[GIVEN INFORMATION start]

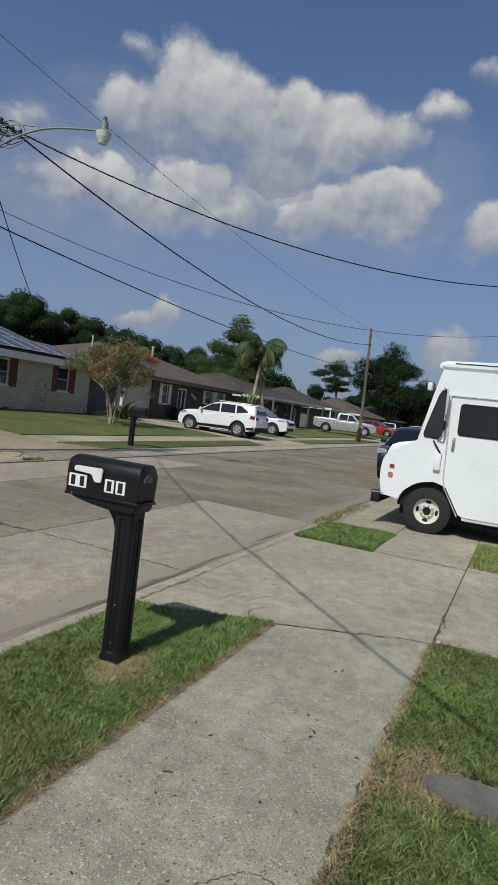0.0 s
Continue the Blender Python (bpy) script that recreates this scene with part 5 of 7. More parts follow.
# white mid-size SUV, seen from its side and back
W = (1.40, -1.37)
body = [(2.10, 0.33)] + arches(0.28, W, 0.37, 0, 0) + [(-2.12, 0.38), (-2.30, 0.50), (-2.34, 0.74), (-2.30, 1.00), (-2.24, 1.16), (-1.2, 1.15), (0.4, 1.10), (1.02, 1.12), (1.45, 1.10), (1.80, 1.05), (2.04, 0.96), (2.16, 0.80), (2.20, 0.62), (2.18, 0.44)]
cabin = [(1.14, 1.05), (0.34, 1.50), (-0.05, 1.64), (-0.6, 1.69), (-1.5, 1.675), (-2.06, 1.61), (-2.16, 1.56), (-2.26, 1.10)]
win = [[(0.82, 1.15), (0.22, 1.50), (-0.22, 1.575), (-0.28, 1.15)], [(-0.36, 1.15), (-0.30, 1.58), (-1.10, 1.575), (-1.16, 1.16)], [(-1.24, 1.17), (-1.18, 1.57), (-1.45, 1.535), (-1.86, 1.30), (-1.84, 1.25)]]
car("white five-door SUV with black sills parked on the driveway", "car", (30.50, 17.68, 0.29), 0, WHITE_PAINT, (0.935, 2.22, -2.38, 1.69), body, cabin,
    (win, ((1.06, 1.12), (0.32, 1.52)), ((-2.225, 1.18), (-2.12, 1.52))), W, 0.37,
    [mirror(0.74, 1.14, WHITE_PAINT), seam((0.86, -0.32, -1.20), 0.46, 1.12), handles((-0.12, -1.00), 0.98, WHITE_PAINT),
     on_side([(0.98, 0.32), (-0.96, 0.32), (-0.96, 0.48), (0.98, 0.45)], "sill", BLACK_TRIM, "black sill"),
     on_side([(-1.84, 0.38), (-2.20, 0.40), (-2.24, 0.56), (-1.86, 0.50)], "corner_trim", BLACK_TRIM),
     on_side([(-1.98, 0.98), (-2.22, 0.92), (-2.24, 1.09), (-2.03, 1.13)], "tail_light", TAIL_RED, "red tail light"),
     on_side([(1.62, 0.93), (2.02, 0.84), (2.00, 0.95), (1.70, 1.03)], "headlight", HEADLAMP, "clear headlight"),
     end_sheet([(0.50, 0.94), (0.76, 0.90), (0.78, 1.08), (0.52, 1.06)], -2.33, 0.02, "tail_light", TAIL_RED, "red tail light"),
     end_sheet([(-0.74, 0.36), (0.74, 0.36), (0.76, 0.54), (-0.76, 0.54)], -2.355, 0.05, "bumper", BLACK_TRIM, "black lower bumper", False),
     on_end(-0.68, 0.68, -2.13, 1.585, 1.625, "spoiler", WHITE_PAINT, "roof spoiler", False, 0.22, 0.015),
     on_end(-0.24, 0.24, -2.345, 0.78, 0.90, "number_plate", PLATE_WHITE, "blank number plate", False, 0.02, 0.003), end_sheet([(0.44, 0.80), (0.74, 0.78), (0.72, 0.92), (0.46, 0.90)], 2.20, 0.10, "headlight", HEADLAMP, "clear headlight"),
     end_sheet([(-0.44, 0.76), (0.44, 0.76), (0.42, 0.90), (-0.42, 0.90)], 2.215, 0.03, "grille", BLACK_TRIM, "dark grille", False),
     on_side([(-0.1, 1.700), (-1.9, 1.67), (-1.9, 1.70), (-0.1, 1.730)], "roof_rail", ZINC, "", -0.02)], belt=1.13, tumble=0.19)

# second white compact SUV facing the street
W = (1.30, -1.37)
body = [(2.10, 0.32)] + arches(0.28, W, 0.36, 0, 0) + [(-2.05, 0.36), (-2.2, 0.6), (-2.2, 0.95), (-2.1, 1.1), (-1.0, 1.08), (0.5, 1.03), (0.95, 1.04), (1.5, 1.06), (1.85, 1.02), (2.08, 0.93), (2.18, 0.76), (2.2, 0.58), (2.16, 0.42)]
cabin = [(1.06, 1.00), (0.22, 1.52), (-0.2, 1.62), (-1.2, 1.63), (-1.85, 1.50), (-2.12, 1.06)]
win = [[(0.74, 1.10), (0.14, 1.46), (-0.24, 1.53), (-0.26, 1.10)], [(-0.34, 1.10), (-0.32, 1.535), (-1.12, 1.52), (-1.16, 1.12)]]
car("white compact SUV with a black grille facing the street", "car", (36.95, 18.35, 0.34), 180, WHITE_PAINT, (0.925, 2.22, -2.22, 1.63), body, cabin,
    (win, ((1.0, 1.06), (0.24, 1.51)), ((-2.08, 1.12), (-1.9, 1.46))), W, 0.36,
    [mirror(0.68, 1.08, WHITE_PAINT), seam((0.80, -0.30), 0.42, 1.04), handles((-0.1,), 0.92, WHITE_PAINT),
     on_side([(0.96, 0.32), (-1.0, 0.32), (-1.0, 0.45), (0.96, 0.43)], "sill", BLACK_TRIM), on_side([(1.62, 0.90), (2.02, 0.86), (2.0, 0.96), (1.66, 0.99)], "headlight", HEADLAMP, "clear headlight"),
     end_sheet([(0.44, 0.88), (0.72, 0.92), (0.70, 1.00), (0.46, 0.95)], 2.19, 0.16, "headlight", HEADLAMP, "clear headlight"), end_sheet([(-0.46, 0.70), (0.46, 0.70), (0.54, 0.86), (-0.54, 0.86)], 2.215, 0.04, "grille", BLACK_TRIM, "black grille", False),
     end_sheet([(0.50, 0.42), (0.76, 0.46), (0.74, 0.64), (0.58, 0.62)], 2.20, 0.08, "fog_lamp", BLACK_TRIM), end_sheet([(-0.48, 0.36), (0.48, 0.36), (0.42, 0.52), (-0.42, 0.52)], 2.205, 0.04, "bumper", BLACK_TRIM, "", False)], belt=1.06)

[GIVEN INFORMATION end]

GIVEN TASK:
Reproduce every line precisely as given, omitting all pictures.

OUTPUT FOR THIS TASK:
0.0 s
Continue the Blender Python (bpy) script that recreates this scene with part 5 of 7. More parts follow.
# white mid-size SUV, seen from its side and back
W = (1.40, -1.37)
body = [(2.10, 0.33)] + arches(0.28, W, 0.37, 0, 0) + [(-2.12, 0.38), (-2.30, 0.50), (-2.34, 0.74), (-2.30, 1.00), (-2.24, 1.16), (-1.2, 1.15), (0.4, 1.10), (1.02, 1.12), (1.45, 1.10), (1.80, 1.05), (2.04, 0.96), (2.16, 0.80), (2.20, 0.62), (2.18, 0.44)]
cabin = [(1.14, 1.05), (0.34, 1.50), (-0.05, 1.64), (-0.6, 1.69), (-1.5, 1.675), (-2.06, 1.61), (-2.16, 1.56), (-2.26, 1.10)]
win = [[(0.82, 1.15), (0.22, 1.50), (-0.22, 1.575), (-0.28, 1.15)], [(-0.36, 1.15), (-0.30, 1.58), (-1.10, 1.575), (-1.16, 1.16)], [(-1.24, 1.17), (-1.18, 1.57), (-1.45, 1.535), (-1.86, 1.30), (-1.84, 1.25)]]
car("white five-door SUV with black sills parked on the driveway", "car", (30.50, 17.68, 0.29), 0, WHITE_PAINT, (0.935, 2.22, -2.38, 1.69), body, cabin,
    (win, ((1.06, 1.12), (0.32, 1.52)), ((-2.225, 1.18), (-2.12, 1.52))), W, 0.37,
    [mirror(0.74, 1.14, WHITE_PAINT), seam((0.86, -0.32, -1.20), 0.46, 1.12), handles((-0.12, -1.00), 0.98, WHITE_PAINT),
     on_side([(0.98, 0.32), (-0.96, 0.32), (-0.96, 0.48), (0.98, 0.45)], "sill", BLACK_TRIM, "black sill"),
     on_side([(-1.84, 0.38), (-2.20, 0.40), (-2.24, 0.56), (-1.86, 0.50)], "corner_trim", BLACK_TRIM),
     on_side([(-1.98, 0.98), (-2.22, 0.92), (-2.24, 1.09), (-2.03, 1.13)], "tail_light", TAIL_RED, "red tail light"),
     on_side([(1.62, 0.93), (2.02, 0.84), (2.00, 0.95), (1.70, 1.03)], "headlight", HEADLAMP, "clear headlight"),
     end_sheet([(0.50, 0.94), (0.76, 0.90), (0.78, 1.08), (0.52, 1.06)], -2.33, 0.02, "tail_light", TAIL_RED, "red tail light"),
     end_sheet([(-0.74, 0.36), (0.74, 0.36), (0.76, 0.54), (-0.76, 0.54)], -2.355, 0.05, "bumper", BLACK_TRIM, "black lower bumper", False),
     on_end(-0.68, 0.68, -2.13, 1.585, 1.625, "spoiler", WHITE_PAINT, "roof spoiler", False, 0.22, 0.015),
     on_end(-0.24, 0.24, -2.345, 0.78, 0.90, "number_plate", PLATE_WHITE, "blank number plate", False, 0.02, 0.003), end_sheet([(0.44, 0.80), (0.74, 0.78), (0.72, 0.92), (0.46, 0.90)], 2.20, 0.10, "headlight", HEADLAMP, "clear headlight"),
     end_sheet([(-0.44, 0.76), (0.44, 0.76), (0.42, 0.90), (-0.42, 0.90)], 2.215, 0.03, "grille", BLACK_TRIM, "dark grille", False),
     on_side([(-0.1, 1.700), (-1.9, 1.67), (-1.9, 1.70), (-0.1, 1.730)], "roof_rail", ZINC, "", -0.02)], belt=1.13, tumble=0.19)

# second white compact SUV facing the street
W = (1.30, -1.37)
body = [(2.10, 0.32)] + arches(0.28, W, 0.36, 0, 0) + [(-2.05, 0.36), (-2.2, 0.6), (-2.2, 0.95), (-2.1, 1.1), (-1.0, 1.08), (0.5, 1.03), (0.95, 1.04), (1.5, 1.06), (1.85, 1.02), (2.08, 0.93), (2.18, 0.76), (2.2, 0.58), (2.16, 0.42)]
cabin = [(1.06, 1.00), (0.22, 1.52), (-0.2, 1.62), (-1.2, 1.63), (-1.85, 1.50), (-2.12, 1.06)]
win = [[(0.74, 1.10), (0.14, 1.46), (-0.24, 1.53), (-0.26, 1.10)], [(-0.34, 1.10), (-0.32, 1.535), (-1.12, 1.52), (-1.16, 1.12)]]
car("white compact SUV with a black grille facing the street", "car", (36.95, 18.35, 0.34), 180, WHITE_PAINT, (0.925, 2.22, -2.22, 1.63), body, cabin,
    (win, ((1.0, 1.06), (0.24, 1.51)), ((-2.08, 1.12), (-1.9, 1.46))), W, 0.36,
    [mirror(0.68, 1.08, WHITE_PAINT), seam((0.80, -0.30), 0.42, 1.04), handles((-0.1,), 0.92, WHITE_PAINT),
     on_side([(0.96, 0.32), (-1.0, 0.32), (-1.0, 0.45), (0.96, 0.43)], "sill", BLACK_TRIM), on_side([(1.62, 0.90), (2.02, 0.86), (2.0, 0.96), (1.66, 0.99)], "headlight", HEADLAMP, "clear headlight"),
     end_sheet([(0.44, 0.88), (0.72, 0.92), (0.70, 1.00), (0.46, 0.95)], 2.19, 0.16, "headlight", HEADLAMP, "clear headlight"), end_sheet([(-0.46, 0.70), (0.46, 0.70), (0.54, 0.86), (-0.54, 0.86)], 2.215, 0.04, "grille", BLACK_TRIM, "black grille", False),
     end_sheet([(0.50, 0.42), (0.76, 0.46), (0.74, 0.64), (0.58, 0.62)], 2.20, 0.08, "fog_lamp", BLACK_TRIM), end_sheet([(-0.48, 0.36), (0.48, 0.36), (0.42, 0.52), (-0.42, 0.52)], 2.205, 0.04, "bumper", BLACK_TRIM, "", False)], belt=1.06)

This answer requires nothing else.